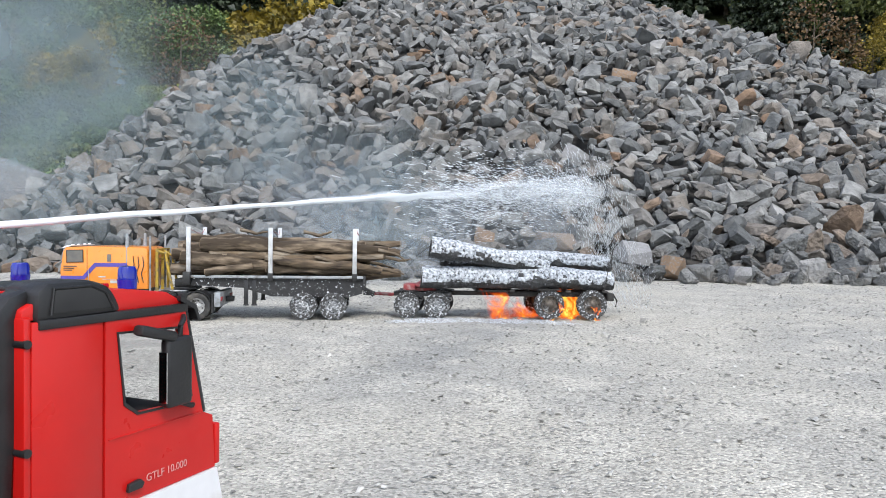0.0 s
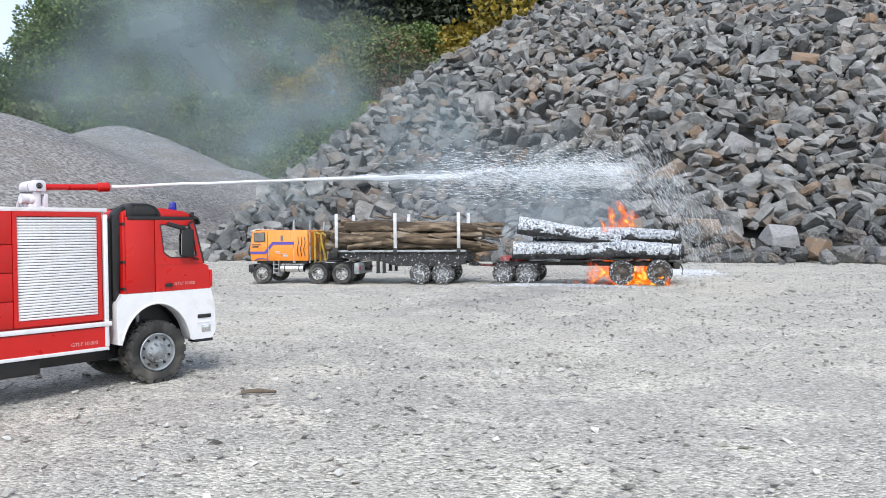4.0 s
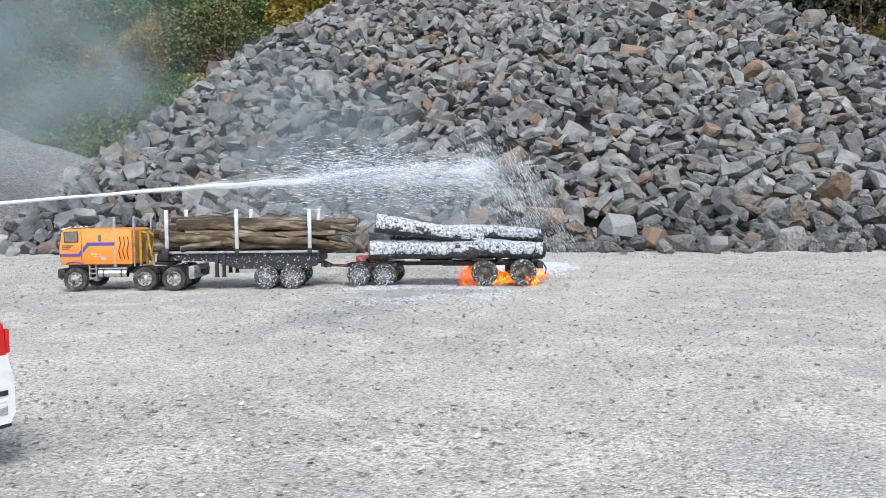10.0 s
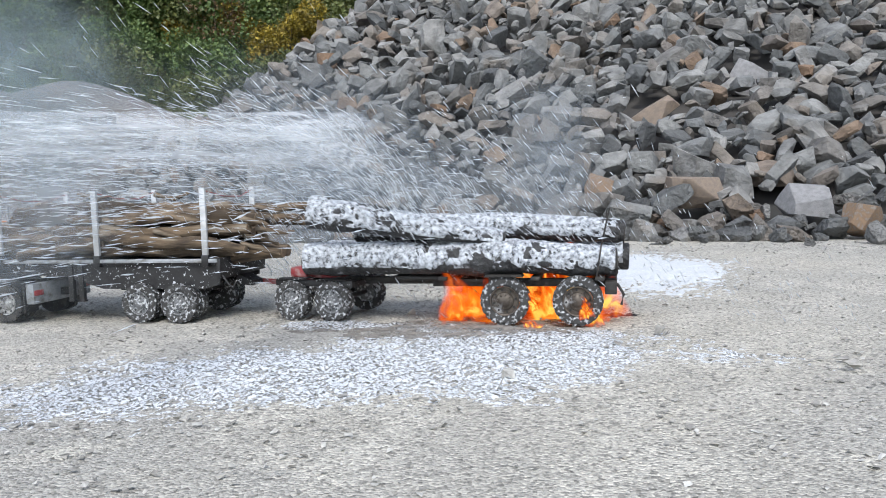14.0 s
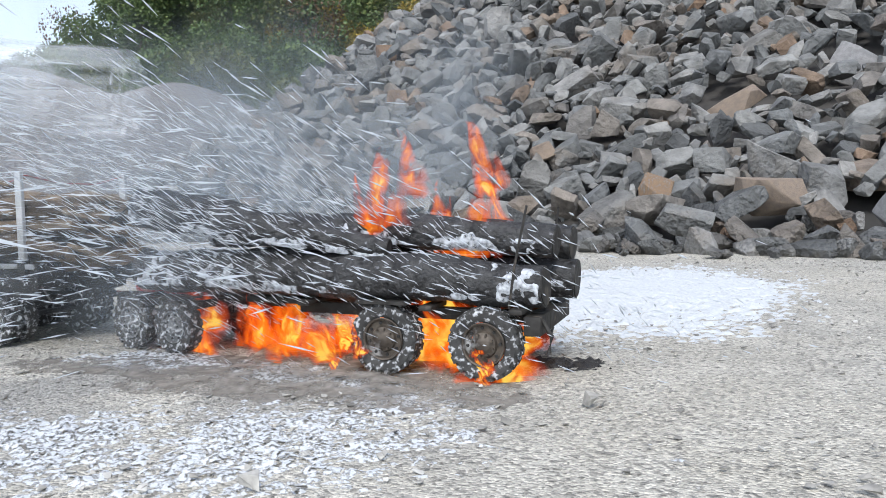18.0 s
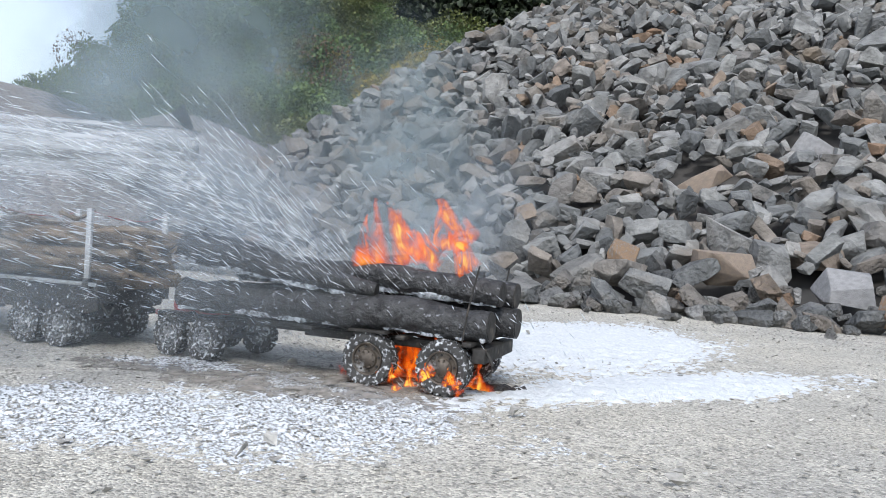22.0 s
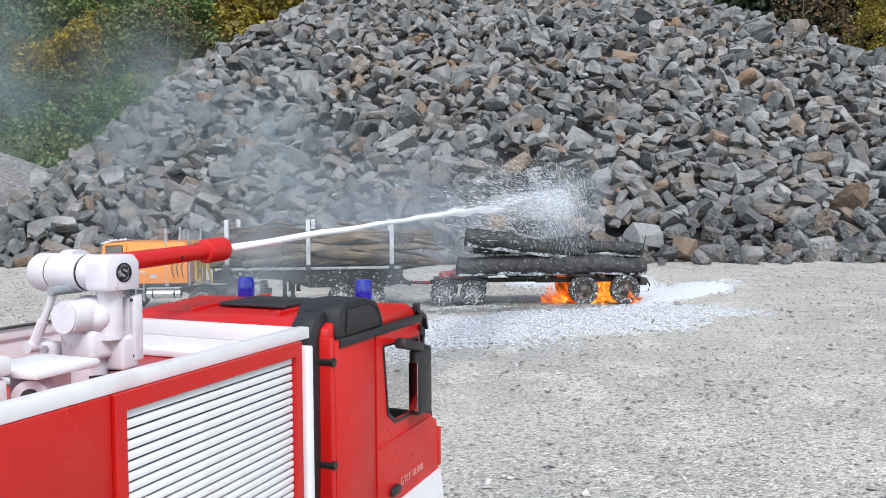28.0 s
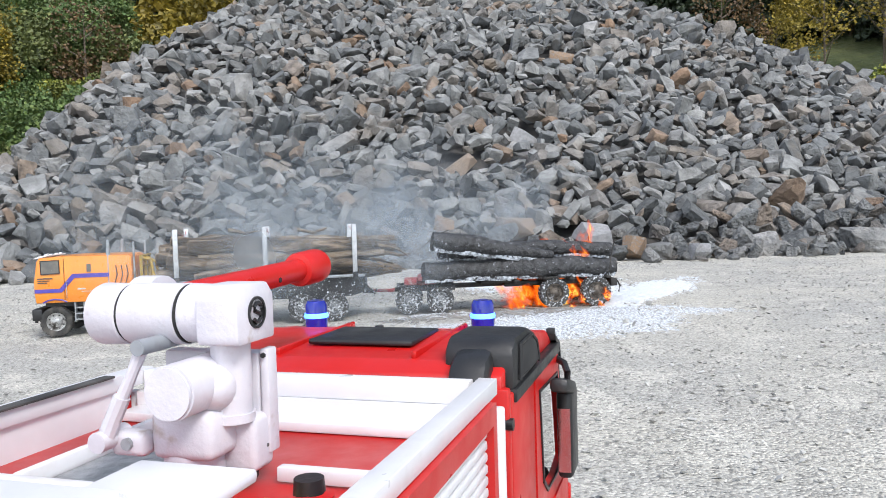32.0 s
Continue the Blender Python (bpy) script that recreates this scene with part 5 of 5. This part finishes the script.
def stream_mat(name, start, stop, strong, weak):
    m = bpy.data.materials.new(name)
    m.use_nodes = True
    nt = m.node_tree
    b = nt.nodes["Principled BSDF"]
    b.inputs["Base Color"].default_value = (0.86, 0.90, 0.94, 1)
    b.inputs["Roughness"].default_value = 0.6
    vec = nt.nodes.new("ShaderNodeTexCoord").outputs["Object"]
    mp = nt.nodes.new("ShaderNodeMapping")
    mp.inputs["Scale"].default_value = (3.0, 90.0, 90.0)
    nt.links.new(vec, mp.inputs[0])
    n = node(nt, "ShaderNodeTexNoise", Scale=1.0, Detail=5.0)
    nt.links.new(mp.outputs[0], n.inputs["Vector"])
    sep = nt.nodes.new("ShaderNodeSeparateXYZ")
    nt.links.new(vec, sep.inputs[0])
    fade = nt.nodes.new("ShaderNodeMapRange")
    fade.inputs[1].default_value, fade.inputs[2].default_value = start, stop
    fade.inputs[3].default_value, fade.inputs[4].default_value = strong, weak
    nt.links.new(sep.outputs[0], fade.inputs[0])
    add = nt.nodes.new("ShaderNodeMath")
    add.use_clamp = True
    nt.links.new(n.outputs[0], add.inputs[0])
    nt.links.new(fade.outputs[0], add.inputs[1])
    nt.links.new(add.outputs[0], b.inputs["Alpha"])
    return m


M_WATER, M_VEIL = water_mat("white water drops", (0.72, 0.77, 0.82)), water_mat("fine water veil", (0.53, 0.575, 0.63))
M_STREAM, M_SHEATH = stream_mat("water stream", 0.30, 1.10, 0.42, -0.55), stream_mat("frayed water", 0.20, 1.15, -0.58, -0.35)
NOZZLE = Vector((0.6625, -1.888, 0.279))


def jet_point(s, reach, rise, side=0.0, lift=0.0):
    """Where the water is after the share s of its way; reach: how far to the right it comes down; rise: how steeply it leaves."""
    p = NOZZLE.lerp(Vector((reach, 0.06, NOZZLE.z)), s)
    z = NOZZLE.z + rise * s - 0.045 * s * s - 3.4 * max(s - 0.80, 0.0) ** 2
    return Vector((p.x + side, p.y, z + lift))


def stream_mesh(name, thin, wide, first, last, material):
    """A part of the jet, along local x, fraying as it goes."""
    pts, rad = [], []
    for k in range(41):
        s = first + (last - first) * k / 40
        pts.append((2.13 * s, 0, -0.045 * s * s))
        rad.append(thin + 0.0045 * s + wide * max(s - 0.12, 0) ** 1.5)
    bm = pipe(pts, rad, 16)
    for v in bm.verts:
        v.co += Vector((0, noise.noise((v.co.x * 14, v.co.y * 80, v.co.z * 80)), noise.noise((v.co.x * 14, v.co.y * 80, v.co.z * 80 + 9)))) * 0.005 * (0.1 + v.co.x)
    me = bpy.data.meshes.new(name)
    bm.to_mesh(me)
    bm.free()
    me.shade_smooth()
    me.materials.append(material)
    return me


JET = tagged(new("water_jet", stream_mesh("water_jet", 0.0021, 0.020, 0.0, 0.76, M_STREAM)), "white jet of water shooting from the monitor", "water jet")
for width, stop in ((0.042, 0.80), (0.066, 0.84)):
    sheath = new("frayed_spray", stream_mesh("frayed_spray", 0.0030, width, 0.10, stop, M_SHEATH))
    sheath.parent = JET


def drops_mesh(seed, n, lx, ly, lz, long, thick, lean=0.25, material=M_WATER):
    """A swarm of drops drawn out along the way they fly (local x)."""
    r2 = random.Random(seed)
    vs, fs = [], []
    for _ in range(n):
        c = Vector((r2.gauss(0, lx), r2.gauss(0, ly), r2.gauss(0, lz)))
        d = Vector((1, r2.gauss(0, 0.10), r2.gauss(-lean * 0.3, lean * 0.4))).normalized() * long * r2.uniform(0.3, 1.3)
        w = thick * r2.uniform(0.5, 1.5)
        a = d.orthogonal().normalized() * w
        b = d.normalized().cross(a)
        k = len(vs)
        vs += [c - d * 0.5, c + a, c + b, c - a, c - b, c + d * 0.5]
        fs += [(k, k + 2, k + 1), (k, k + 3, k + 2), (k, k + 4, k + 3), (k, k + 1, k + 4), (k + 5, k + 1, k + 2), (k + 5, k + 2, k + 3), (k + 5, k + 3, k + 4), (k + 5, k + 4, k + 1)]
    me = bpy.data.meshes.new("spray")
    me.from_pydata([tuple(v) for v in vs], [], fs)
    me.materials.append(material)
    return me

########

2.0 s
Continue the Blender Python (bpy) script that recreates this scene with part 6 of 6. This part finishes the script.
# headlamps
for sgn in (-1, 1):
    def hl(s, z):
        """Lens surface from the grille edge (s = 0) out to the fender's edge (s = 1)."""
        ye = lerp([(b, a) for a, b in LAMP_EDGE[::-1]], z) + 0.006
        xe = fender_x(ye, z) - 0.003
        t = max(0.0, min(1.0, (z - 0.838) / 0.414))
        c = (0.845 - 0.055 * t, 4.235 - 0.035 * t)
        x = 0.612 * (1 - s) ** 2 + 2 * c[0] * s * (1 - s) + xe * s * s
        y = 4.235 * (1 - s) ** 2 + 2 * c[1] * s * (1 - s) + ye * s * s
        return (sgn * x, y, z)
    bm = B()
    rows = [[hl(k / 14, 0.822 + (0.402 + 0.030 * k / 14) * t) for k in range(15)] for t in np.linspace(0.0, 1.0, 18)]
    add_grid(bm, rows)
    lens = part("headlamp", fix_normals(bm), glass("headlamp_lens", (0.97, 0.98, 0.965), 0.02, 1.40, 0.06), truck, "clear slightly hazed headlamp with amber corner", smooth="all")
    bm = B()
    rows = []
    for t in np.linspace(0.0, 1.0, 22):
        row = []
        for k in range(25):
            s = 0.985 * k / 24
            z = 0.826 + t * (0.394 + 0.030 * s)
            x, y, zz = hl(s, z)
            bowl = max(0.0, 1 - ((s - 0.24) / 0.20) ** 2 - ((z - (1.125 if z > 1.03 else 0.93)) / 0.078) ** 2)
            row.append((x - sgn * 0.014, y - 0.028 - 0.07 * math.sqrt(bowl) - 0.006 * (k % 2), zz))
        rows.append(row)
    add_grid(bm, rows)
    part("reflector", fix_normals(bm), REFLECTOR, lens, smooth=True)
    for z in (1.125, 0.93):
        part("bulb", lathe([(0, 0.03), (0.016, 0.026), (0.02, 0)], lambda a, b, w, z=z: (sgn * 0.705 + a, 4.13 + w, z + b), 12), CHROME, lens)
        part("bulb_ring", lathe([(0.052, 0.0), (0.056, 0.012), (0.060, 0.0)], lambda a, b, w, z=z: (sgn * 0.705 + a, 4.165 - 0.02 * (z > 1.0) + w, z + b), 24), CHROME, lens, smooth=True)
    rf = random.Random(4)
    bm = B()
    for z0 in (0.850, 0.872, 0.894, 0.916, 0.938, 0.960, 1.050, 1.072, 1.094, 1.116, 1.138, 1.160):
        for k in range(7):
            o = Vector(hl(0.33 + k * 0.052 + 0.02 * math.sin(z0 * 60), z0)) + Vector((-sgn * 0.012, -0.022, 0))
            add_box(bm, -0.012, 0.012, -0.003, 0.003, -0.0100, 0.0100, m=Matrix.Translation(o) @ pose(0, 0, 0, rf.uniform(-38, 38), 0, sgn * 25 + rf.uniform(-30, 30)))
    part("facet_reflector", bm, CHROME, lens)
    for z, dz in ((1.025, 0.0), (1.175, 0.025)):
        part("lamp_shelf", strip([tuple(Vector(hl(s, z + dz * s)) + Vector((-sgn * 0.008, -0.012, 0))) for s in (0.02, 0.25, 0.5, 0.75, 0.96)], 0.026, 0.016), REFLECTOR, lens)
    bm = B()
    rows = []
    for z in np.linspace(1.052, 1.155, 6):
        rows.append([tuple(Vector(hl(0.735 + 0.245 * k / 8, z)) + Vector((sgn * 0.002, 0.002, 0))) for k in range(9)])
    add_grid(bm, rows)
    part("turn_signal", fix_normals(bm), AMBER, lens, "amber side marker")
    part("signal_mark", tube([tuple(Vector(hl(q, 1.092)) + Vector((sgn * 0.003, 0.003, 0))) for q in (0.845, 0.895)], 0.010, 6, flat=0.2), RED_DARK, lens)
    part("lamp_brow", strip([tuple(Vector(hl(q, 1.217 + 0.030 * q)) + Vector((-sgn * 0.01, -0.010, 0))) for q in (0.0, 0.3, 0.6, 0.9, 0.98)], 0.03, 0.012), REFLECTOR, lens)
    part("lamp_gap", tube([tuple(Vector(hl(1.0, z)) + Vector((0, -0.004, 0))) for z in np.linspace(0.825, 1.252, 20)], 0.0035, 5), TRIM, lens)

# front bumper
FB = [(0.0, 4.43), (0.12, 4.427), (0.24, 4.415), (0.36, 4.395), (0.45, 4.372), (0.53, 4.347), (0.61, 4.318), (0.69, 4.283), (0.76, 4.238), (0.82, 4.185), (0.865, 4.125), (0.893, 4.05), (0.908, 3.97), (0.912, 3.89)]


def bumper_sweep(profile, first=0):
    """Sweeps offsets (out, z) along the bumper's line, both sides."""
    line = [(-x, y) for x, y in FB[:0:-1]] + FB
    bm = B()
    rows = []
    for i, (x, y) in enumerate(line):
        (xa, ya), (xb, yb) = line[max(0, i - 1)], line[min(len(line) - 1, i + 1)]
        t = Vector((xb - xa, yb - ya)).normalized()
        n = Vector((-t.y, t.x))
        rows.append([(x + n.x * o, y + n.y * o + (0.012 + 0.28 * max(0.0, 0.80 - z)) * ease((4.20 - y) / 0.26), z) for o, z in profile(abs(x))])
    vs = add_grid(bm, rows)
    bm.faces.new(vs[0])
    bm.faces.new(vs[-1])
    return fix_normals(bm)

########

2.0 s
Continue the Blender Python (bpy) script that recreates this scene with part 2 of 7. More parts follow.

########

* _Problem to work on_: Using the listing, copy every line where the word "finishes" shows up.

* _Complete response_:
Continue the Blender Python (bpy) script that recreates this scene with part 5 of 5. This part finishes the script.
Continue the Blender Python (bpy) script that recreates this scene with part 6 of 6. This part finishes the script.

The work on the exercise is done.